__Your task__
Your task is to repeat all of the data exactly while excluding the pictures.
— start —
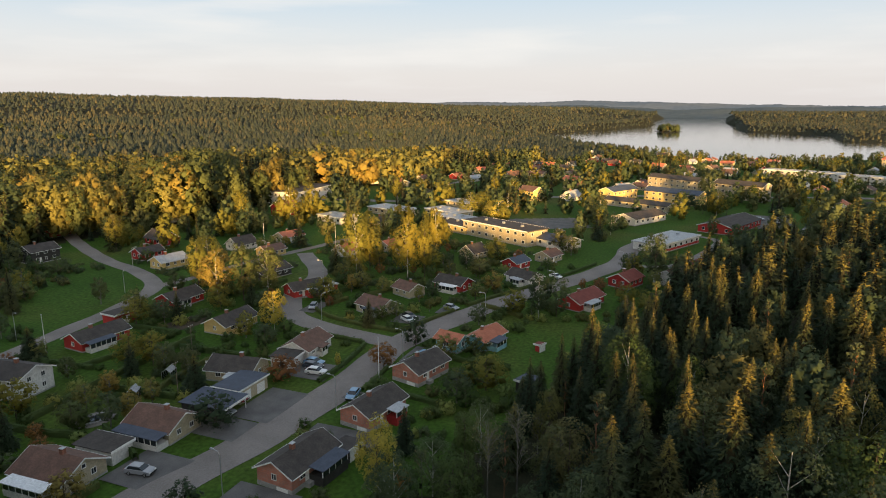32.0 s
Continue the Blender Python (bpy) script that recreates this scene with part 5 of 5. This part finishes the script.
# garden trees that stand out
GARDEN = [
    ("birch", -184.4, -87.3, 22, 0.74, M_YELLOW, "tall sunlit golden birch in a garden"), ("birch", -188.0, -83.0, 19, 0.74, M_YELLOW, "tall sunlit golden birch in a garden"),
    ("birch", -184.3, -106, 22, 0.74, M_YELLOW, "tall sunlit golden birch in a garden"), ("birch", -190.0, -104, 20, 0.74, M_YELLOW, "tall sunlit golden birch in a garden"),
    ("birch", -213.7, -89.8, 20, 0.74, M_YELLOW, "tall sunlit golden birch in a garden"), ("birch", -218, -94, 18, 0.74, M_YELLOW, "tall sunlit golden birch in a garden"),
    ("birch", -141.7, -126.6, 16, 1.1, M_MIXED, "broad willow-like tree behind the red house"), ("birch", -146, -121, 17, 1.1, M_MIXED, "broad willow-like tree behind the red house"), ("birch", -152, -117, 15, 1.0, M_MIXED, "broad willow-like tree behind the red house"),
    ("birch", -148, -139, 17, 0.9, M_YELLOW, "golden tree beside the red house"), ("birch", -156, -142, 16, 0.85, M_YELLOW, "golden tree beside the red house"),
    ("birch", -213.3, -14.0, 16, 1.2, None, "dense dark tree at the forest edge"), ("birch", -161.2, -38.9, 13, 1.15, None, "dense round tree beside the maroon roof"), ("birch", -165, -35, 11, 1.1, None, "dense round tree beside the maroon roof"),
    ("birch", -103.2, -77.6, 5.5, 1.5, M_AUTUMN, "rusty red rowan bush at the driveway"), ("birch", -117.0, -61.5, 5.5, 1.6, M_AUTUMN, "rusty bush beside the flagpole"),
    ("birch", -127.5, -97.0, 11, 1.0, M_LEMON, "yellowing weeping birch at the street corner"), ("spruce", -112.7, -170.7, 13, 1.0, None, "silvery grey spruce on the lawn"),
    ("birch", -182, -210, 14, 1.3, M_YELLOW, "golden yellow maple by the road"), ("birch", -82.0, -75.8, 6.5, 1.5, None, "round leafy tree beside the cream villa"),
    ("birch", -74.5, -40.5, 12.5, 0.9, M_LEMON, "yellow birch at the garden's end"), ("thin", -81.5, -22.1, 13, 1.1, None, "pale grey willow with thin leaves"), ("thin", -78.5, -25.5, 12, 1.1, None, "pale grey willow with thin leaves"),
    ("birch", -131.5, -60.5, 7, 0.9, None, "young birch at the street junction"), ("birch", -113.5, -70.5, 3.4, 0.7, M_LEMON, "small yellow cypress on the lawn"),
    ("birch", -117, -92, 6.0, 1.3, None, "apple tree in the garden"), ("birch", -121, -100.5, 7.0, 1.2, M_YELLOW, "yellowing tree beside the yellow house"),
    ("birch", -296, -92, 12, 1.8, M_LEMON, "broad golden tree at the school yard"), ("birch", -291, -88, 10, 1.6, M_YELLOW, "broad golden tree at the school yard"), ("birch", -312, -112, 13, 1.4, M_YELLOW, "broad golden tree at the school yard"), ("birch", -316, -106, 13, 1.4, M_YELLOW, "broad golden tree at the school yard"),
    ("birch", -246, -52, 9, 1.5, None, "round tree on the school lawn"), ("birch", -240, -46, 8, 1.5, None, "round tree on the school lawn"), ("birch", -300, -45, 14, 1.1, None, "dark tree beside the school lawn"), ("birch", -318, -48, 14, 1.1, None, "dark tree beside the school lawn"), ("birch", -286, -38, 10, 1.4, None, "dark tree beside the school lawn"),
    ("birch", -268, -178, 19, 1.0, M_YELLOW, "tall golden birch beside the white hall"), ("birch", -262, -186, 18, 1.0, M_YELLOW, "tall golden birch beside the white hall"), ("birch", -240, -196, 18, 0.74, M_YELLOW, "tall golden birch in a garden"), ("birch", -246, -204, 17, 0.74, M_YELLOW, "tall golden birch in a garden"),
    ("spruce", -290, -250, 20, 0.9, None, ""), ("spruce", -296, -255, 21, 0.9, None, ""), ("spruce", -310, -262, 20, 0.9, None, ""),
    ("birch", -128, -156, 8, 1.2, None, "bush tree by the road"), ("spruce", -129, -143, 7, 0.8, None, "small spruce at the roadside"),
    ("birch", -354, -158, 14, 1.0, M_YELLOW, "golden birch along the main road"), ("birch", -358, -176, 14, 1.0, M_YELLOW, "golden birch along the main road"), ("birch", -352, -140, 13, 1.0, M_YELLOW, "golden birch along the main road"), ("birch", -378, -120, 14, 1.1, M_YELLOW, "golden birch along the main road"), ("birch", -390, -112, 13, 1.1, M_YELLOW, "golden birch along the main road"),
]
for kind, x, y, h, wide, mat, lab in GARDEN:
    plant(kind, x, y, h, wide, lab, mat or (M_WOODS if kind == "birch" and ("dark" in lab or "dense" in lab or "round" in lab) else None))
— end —
__Exercise solution__
32.0 s
Continue the Blender Python (bpy) script that recreates this scene with part 5 of 5. This part finishes the script.
# garden trees that stand out
GARDEN = [
    ("birch", -184.4, -87.3, 22, 0.74, M_YELLOW, "tall sunlit golden birch in a garden"), ("birch", -188.0, -83.0, 19, 0.74, M_YELLOW, "tall sunlit golden birch in a garden"),
    ("birch", -184.3, -106, 22, 0.74, M_YELLOW, "tall sunlit golden birch in a garden"), ("birch", -190.0, -104, 20, 0.74, M_YELLOW, "tall sunlit golden birch in a garden"),
    ("birch", -213.7, -89.8, 20, 0.74, M_YELLOW, "tall sunlit golden birch in a garden"), ("birch", -218, -94, 18, 0.74, M_YELLOW, "tall sunlit golden birch in a garden"),
    ("birch", -141.7, -126.6, 16, 1.1, M_MIXED, "broad willow-like tree behind the red house"), ("birch", -146, -121, 17, 1.1, M_MIXED, "broad willow-like tree behind the red house"), ("birch", -152, -117, 15, 1.0, M_MIXED, "broad willow-like tree behind the red house"),
    ("birch", -148, -139, 17, 0.9, M_YELLOW, "golden tree beside the red house"), ("birch", -156, -142, 16, 0.85, M_YELLOW, "golden tree beside the red house"),
    ("birch", -213.3, -14.0, 16, 1.2, None, "dense dark tree at the forest edge"), ("birch", -161.2, -38.9, 13, 1.15, None, "dense round tree beside the maroon roof"), ("birch", -165, -35, 11, 1.1, None, "dense round tree beside the maroon roof"),
    ("birch", -103.2, -77.6, 5.5, 1.5, M_AUTUMN, "rusty red rowan bush at the driveway"), ("birch", -117.0, -61.5, 5.5, 1.6, M_AUTUMN, "rusty bush beside the flagpole"),
    ("birch", -127.5, -97.0, 11, 1.0, M_LEMON, "yellowing weeping birch at the street corner"), ("spruce", -112.7, -170.7, 13, 1.0, None, "silvery grey spruce on the lawn"),
    ("birch", -182, -210, 14, 1.3, M_YELLOW, "golden yellow maple by the road"), ("birch", -82.0, -75.8, 6.5, 1.5, None, "round leafy tree beside the cream villa"),
    ("birch", -74.5, -40.5, 12.5, 0.9, M_LEMON, "yellow birch at the garden's end"), ("thin", -81.5, -22.1, 13, 1.1, None, "pale grey willow with thin leaves"), ("thin", -78.5, -25.5, 12, 1.1, None, "pale grey willow with thin leaves"),
    ("birch", -131.5, -60.5, 7, 0.9, None, "young birch at the street junction"), ("birch", -113.5, -70.5, 3.4, 0.7, M_LEMON, "small yellow cypress on the lawn"),
    ("birch", -117, -92, 6.0, 1.3, None, "apple tree in the garden"), ("birch", -121, -100.5, 7.0, 1.2, M_YELLOW, "yellowing tree beside the yellow house"),
    ("birch", -296, -92, 12, 1.8, M_LEMON, "broad golden tree at the school yard"), ("birch", -291, -88, 10, 1.6, M_YELLOW, "broad golden tree at the school yard"), ("birch", -312, -112, 13, 1.4, M_YELLOW, "broad golden tree at the school yard"), ("birch", -316, -106, 13, 1.4, M_YELLOW, "broad golden tree at the school yard"),
    ("birch", -246, -52, 9, 1.5, None, "round tree on the school lawn"), ("birch", -240, -46, 8, 1.5, None, "round tree on the school lawn"), ("birch", -300, -45, 14, 1.1, None, "dark tree beside the school lawn"), ("birch", -318, -48, 14, 1.1, None, "dark tree beside the school lawn"), ("birch", -286, -38, 10, 1.4, None, "dark tree beside the school lawn"),
    ("birch", -268, -178, 19, 1.0, M_YELLOW, "tall golden birch beside the white hall"), ("birch", -262, -186, 18, 1.0, M_YELLOW, "tall golden birch beside the white hall"), ("birch", -240, -196, 18, 0.74, M_YELLOW, "tall golden birch in a garden"), ("birch", -246, -204, 17, 0.74, M_YELLOW, "tall golden birch in a garden"),
    ("spruce", -290, -250, 20, 0.9, None, ""), ("spruce", -296, -255, 21, 0.9, None, ""), ("spruce", -310, -262, 20, 0.9, None, ""),
    ("birch", -128, -156, 8, 1.2, None, "bush tree by the road"), ("spruce", -129, -143, 7, 0.8, None, "small spruce at the roadside"),
    ("birch", -354, -158, 14, 1.0, M_YELLOW, "golden birch along the main road"), ("birch", -358, -176, 14, 1.0, M_YELLOW, "golden birch along the main road"), ("birch", -352, -140, 13, 1.0, M_YELLOW, "golden birch along the main road"), ("birch", -378, -120, 14, 1.1, M_YELLOW, "golden birch along the main road"), ("birch", -390, -112, 13, 1.1, M_YELLOW, "golden birch along the main road"),
]
for kind, x, y, h, wide, mat, lab in GARDEN:
    plant(kind, x, y, h, wide, lab, mat or (M_WOODS if kind == "birch" and ("dark" in lab or "dense" in lab or "round" in lab) else None))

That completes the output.